Article ID Journal Published Year Pages File Type
28527 Journal of Photochemistry and Photobiology A: Chemistry 2006 5 Pages PDF
Abstract

The cationic dyes 9-amino acridine (9AA) and auramine were incorporated into silica matrix by sol–gel method, producing transparent monoliths. These fluorochromic materials were converted into powder and compacted at room temperature at 6 GPa to form optical crack-free compact glasses. The dyes incorporated in these three forms (monolith, powder and compact glass) were studied by time-resolved fluorescence spectroscopy in order to obtain information of the excited state dynamics under soft and compressed silica environment. Both dyes have multi-exponential decays in these solid phases. 9AA in monolith and in silica powder shows biexponential decay with components of 8.4–9.0 and 23–24 ns. In compact glass, a fast component of 2.4 ns is detected in addition to the two cited slow components, and it has been ascribed to electronic energy migration among dyes and exciton trapping by dark dimers.
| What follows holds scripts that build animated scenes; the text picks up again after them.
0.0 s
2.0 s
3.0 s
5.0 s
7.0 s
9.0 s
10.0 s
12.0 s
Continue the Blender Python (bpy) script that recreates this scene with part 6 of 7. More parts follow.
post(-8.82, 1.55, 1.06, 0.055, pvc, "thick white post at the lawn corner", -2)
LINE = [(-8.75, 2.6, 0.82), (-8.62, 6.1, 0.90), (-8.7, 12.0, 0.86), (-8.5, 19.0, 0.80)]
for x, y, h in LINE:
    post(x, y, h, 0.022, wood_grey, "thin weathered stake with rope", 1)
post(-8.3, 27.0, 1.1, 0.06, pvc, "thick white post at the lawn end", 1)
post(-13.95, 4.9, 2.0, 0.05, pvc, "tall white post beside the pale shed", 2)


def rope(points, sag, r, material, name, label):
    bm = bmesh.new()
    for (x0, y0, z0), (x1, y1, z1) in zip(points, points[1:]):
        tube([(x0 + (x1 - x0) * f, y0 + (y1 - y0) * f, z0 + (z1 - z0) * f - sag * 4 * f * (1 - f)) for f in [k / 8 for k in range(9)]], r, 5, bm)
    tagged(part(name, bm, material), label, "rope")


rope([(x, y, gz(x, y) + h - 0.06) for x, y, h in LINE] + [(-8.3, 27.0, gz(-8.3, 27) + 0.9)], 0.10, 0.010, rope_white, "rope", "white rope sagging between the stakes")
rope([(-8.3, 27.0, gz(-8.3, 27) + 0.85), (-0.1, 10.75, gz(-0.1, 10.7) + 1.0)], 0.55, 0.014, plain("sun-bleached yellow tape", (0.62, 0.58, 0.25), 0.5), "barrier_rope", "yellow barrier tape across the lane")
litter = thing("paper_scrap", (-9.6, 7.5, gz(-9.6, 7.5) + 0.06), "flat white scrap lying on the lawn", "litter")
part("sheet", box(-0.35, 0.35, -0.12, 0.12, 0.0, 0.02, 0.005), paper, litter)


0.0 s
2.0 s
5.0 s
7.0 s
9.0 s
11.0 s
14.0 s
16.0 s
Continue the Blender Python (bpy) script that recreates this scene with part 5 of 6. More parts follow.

For auramine, a dye that fluoresces in rigid matrix by precluding its fast intramolecular twisting and subsequent non-radiative deactivation, the three types of solids enhance the fluorescence signal and give rise to decay processes from picoseconds to nanoseconds in the time scale. In monolith and silica powder, the behavior is practically the same, with three decay components of 0.3, 1.3 and 4.3 ns. However, in compact glass, the two first decay components are shifted to larger values of 0.63 and 2.3 ns, while the third component remains practically constant with a value of 4.1 ns. These results are analyzed with the model of emissive and non-emissive states of auramine under restricted torsional molecular motion.